── RECORDED DATA ──

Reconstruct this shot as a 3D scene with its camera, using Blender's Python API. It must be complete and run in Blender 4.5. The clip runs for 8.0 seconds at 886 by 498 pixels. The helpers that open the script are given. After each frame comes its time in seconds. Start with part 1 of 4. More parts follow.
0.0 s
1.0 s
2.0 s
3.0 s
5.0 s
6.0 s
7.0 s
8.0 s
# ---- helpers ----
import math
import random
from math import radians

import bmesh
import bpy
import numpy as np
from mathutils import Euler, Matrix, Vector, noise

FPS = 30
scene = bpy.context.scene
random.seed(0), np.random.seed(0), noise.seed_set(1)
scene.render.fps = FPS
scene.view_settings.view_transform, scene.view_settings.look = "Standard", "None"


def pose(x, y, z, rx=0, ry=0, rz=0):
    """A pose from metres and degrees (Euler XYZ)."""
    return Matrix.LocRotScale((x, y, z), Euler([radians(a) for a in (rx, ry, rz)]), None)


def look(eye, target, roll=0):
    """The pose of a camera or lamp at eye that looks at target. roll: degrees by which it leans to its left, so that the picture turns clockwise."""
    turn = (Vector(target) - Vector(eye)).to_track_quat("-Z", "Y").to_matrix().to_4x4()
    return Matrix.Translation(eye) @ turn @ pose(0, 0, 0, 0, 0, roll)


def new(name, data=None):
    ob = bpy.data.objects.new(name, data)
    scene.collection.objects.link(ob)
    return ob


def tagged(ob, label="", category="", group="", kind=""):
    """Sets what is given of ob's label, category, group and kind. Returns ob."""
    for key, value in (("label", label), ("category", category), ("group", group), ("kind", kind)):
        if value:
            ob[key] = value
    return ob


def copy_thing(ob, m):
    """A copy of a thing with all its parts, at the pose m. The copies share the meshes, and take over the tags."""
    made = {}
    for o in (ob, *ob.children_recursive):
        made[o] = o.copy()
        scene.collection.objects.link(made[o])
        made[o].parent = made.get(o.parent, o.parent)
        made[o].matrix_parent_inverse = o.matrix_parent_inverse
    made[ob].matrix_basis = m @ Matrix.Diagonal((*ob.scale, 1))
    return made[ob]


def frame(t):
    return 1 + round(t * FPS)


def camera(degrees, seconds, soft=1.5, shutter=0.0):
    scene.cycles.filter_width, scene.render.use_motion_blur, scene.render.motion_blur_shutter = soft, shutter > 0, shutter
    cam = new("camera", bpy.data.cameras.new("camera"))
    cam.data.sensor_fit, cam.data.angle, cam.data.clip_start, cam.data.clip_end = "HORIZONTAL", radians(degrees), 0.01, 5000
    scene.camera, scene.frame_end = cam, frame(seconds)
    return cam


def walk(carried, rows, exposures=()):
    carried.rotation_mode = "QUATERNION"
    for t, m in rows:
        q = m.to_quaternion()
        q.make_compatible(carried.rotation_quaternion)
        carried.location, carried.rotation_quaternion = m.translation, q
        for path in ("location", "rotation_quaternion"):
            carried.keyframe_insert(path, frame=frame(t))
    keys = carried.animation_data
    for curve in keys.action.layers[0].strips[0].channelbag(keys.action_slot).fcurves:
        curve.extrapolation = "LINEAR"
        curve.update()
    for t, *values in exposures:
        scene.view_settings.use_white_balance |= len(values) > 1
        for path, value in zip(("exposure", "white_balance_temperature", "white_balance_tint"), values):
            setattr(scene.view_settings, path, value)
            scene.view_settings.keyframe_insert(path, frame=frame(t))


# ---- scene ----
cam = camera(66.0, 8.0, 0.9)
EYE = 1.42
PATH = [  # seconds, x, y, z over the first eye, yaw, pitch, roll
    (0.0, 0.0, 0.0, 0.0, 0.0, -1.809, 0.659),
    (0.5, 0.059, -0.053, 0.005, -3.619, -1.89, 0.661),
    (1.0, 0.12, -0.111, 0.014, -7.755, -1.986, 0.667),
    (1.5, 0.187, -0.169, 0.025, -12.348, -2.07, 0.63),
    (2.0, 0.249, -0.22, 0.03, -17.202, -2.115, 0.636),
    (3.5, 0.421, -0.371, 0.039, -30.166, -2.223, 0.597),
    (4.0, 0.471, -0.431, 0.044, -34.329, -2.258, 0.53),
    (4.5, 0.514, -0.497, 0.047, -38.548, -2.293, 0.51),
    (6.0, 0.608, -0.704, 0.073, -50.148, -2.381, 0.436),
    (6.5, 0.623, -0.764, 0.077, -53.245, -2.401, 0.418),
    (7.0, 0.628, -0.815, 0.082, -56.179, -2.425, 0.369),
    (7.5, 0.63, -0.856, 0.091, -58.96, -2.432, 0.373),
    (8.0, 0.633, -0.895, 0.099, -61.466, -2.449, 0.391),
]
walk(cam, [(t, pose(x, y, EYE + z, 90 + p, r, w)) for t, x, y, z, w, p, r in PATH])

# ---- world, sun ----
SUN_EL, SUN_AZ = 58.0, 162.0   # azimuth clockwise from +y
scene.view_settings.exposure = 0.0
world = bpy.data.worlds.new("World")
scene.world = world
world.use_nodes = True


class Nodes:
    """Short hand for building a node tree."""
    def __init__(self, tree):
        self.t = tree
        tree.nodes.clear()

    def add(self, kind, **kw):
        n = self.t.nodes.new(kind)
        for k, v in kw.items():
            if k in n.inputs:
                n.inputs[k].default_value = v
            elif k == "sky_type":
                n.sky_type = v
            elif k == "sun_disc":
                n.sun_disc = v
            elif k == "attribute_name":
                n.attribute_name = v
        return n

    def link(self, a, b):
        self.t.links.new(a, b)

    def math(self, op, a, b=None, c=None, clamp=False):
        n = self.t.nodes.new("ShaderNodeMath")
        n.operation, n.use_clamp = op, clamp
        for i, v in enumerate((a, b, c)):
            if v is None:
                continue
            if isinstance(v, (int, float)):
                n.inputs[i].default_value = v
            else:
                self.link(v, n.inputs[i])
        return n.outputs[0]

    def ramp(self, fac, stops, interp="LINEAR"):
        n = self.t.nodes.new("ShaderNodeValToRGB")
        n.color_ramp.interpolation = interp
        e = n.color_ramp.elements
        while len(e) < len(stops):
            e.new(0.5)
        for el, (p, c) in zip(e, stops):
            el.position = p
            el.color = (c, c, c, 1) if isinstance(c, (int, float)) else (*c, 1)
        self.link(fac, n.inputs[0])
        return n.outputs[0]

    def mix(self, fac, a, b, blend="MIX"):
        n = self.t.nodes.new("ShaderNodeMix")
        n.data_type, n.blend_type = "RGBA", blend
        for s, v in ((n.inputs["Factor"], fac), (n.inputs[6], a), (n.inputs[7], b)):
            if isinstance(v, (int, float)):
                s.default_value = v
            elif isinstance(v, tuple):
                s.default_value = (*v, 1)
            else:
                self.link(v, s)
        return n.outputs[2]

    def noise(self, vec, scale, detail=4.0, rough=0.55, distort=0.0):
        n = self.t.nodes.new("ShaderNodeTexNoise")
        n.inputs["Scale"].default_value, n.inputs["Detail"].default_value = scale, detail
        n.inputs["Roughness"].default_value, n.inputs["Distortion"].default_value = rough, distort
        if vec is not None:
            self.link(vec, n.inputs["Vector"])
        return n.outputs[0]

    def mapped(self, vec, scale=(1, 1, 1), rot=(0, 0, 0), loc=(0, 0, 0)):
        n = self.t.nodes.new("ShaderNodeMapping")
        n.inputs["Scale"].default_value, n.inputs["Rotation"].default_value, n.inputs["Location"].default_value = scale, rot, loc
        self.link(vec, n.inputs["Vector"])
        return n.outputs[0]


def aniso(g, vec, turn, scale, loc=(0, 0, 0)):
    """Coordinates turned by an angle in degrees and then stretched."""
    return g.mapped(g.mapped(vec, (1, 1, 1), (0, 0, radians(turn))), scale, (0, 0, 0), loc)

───

__GOAL__
From the data, list each line in which the string "helpers" appears.

__EXPECTED OUTPUT__
Reconstruct this shot as a 3D scene with its camera, using Blender's Python API. It must be complete and run in Blender 4.5. The clip runs for 8.0 seconds at 886 by 498 pixels. The helpers that open the script are given. After each frame comes its time in seconds. Start with part 1 of 4. More parts follow.
# ---- helpers ----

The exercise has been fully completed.